> [PROBLEM TO WORK ON]
Copy each line below exactly and leave the pictures out.

--- START OF SOURCE MATERIAL ---

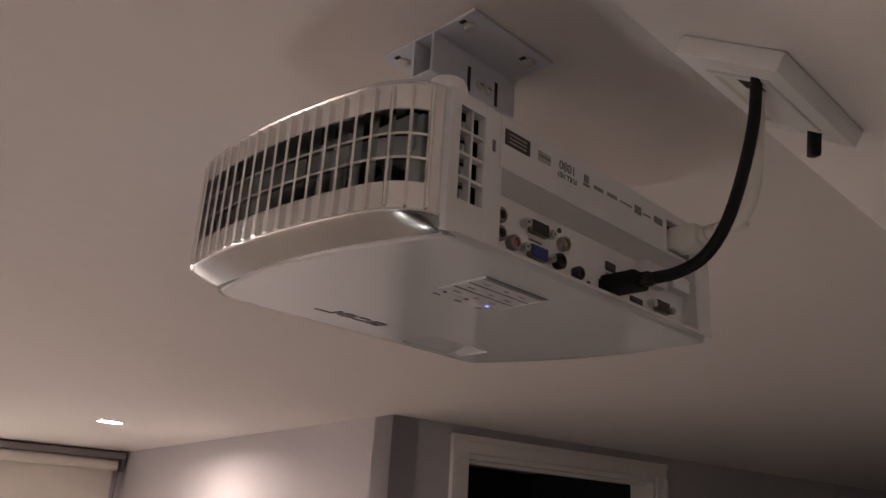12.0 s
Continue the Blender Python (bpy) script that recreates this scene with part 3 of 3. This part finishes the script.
bm = loft(bmesh.new(), [[(x, YO - 0.0002, RZ1), (x, YP, RZ1 - 0.0105), (x, YP, RZ1), (x, YB - 0.002, RZ1)] for x in (RX0, RX1)])
part("sloping_ledge", bm, M_back, back)
part("field_end", B(RX1 - 0.002, RX1, YP, YO - 0.0003, RZ0, RZ1), M_back, back)
part("field_end", B(RX0, RX0 + 0.002, YP, YO - 0.0003, RZ0, RZ1), M_back, back)
part("power_block", B(-0.090, -0.062, YP, YB + 0.002, 2.2145, 2.2300, 0.001), M_back, back)
part("power_block", B(-0.122, -0.098, YP, YB + 0.002, 2.2190, 2.2300, 0.001), M_back, back)
part("vent_liner", B(VX0, VX1, YB - 0.012, YB - 0.010, VZ0, VZ1), M_inner, back)
for k in range(1, 4):
    z = VZ0 + (VZ1 - VZ0) * k / 4
    part("vent_bar", B(VX0, VX1, YB - 0.001, YO - 0.001, z - 0.0008, z + 0.0008), M_back, back)
part("vent_bar", B((VX0 + VX1) / 2 - 0.0008, (VX0 + VX1) / 2 + 0.0008, YB - 0.001, YO - 0.0008, VZ0, VZ1), M_back, back)
for k in range(4):
    z = VZ0 + (VZ1 - VZ0) * (k + 0.5) / 4
    part("vent_block", B(VX0 + 0.001, VX0 + 0.008, YB - 0.009, YB - 0.006, z - 0.005, z + 0.005), M_innerlight, back)
part("power_recess", B(PX0, PX1, YB - 0.014, YB - 0.012, PZ0, PZ1), M_inner, back)

YN = (0, 1, 0)


def jack(x, z, rad, ringm, core=M_black, name="audio_jack"):
    b = lathe(bmesh.new(), (x, YP, z), YN, [(0, rad), (0.0042, rad), (0.0050, rad * 0.86), (0.0050, rad * 0.62), (0.001, rad * 0.58)], 24)
    o = part(name, b, ringm, back, smooth=35)
    part("contact", lathe(bmesh.new(), (x, YP + 0.001, z), YN, [(0, rad * 0.56), (0.0024, rad * 0.56), (0.0026, rad * 0.2)], 16), core, back, smooth=35)
    return o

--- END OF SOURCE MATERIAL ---

> [FULL RESPONSE]
12.0 s
Continue the Blender Python (bpy) script that recreates this scene with part 3 of 3. This part finishes the script.
bm = loft(bmesh.new(), [[(x, YO - 0.0002, RZ1), (x, YP, RZ1 - 0.0105), (x, YP, RZ1), (x, YB - 0.002, RZ1)] for x in (RX0, RX1)])
part("sloping_ledge", bm, M_back, back)
part("field_end", B(RX1 - 0.002, RX1, YP, YO - 0.0003, RZ0, RZ1), M_back, back)
part("field_end", B(RX0, RX0 + 0.002, YP, YO - 0.0003, RZ0, RZ1), M_back, back)
part("power_block", B(-0.090, -0.062, YP, YB + 0.002, 2.2145, 2.2300, 0.001), M_back, back)
part("power_block", B(-0.122, -0.098, YP, YB + 0.002, 2.2190, 2.2300, 0.001), M_back, back)
part("vent_liner", B(VX0, VX1, YB - 0.012, YB - 0.010, VZ0, VZ1), M_inner, back)
for k in range(1, 4):
    z = VZ0 + (VZ1 - VZ0) * k / 4
    part("vent_bar", B(VX0, VX1, YB - 0.001, YO - 0.001, z - 0.0008, z + 0.0008), M_back, back)
part("vent_bar", B((VX0 + VX1) / 2 - 0.0008, (VX0 + VX1) / 2 + 0.0008, YB - 0.001, YO - 0.0008, VZ0, VZ1), M_back, back)
for k in range(4):
    z = VZ0 + (VZ1 - VZ0) * (k + 0.5) / 4
    part("vent_block", B(VX0 + 0.001, VX0 + 0.008, YB - 0.009, YB - 0.006, z - 0.005, z + 0.005), M_innerlight, back)
part("power_recess", B(PX0, PX1, YB - 0.014, YB - 0.012, PZ0, PZ1), M_inner, back)

YN = (0, 1, 0)


def jack(x, z, rad, ringm, core=M_black, name="audio_jack"):
    b = lathe(bmesh.new(), (x, YP, z), YN, [(0, rad), (0.0042, rad), (0.0050, rad * 0.86), (0.0050, rad * 0.62), (0.001, rad * 0.58)], 24)
    o = part(name, b, ringm, back, smooth=35)
    part("contact", lathe(bmesh.new(), (x, YP + 0.001, z), YN, [(0, rad * 0.56), (0.0024, rad * 0.56), (0.0026, rad * 0.2)], 16), core, back, smooth=35)
    return o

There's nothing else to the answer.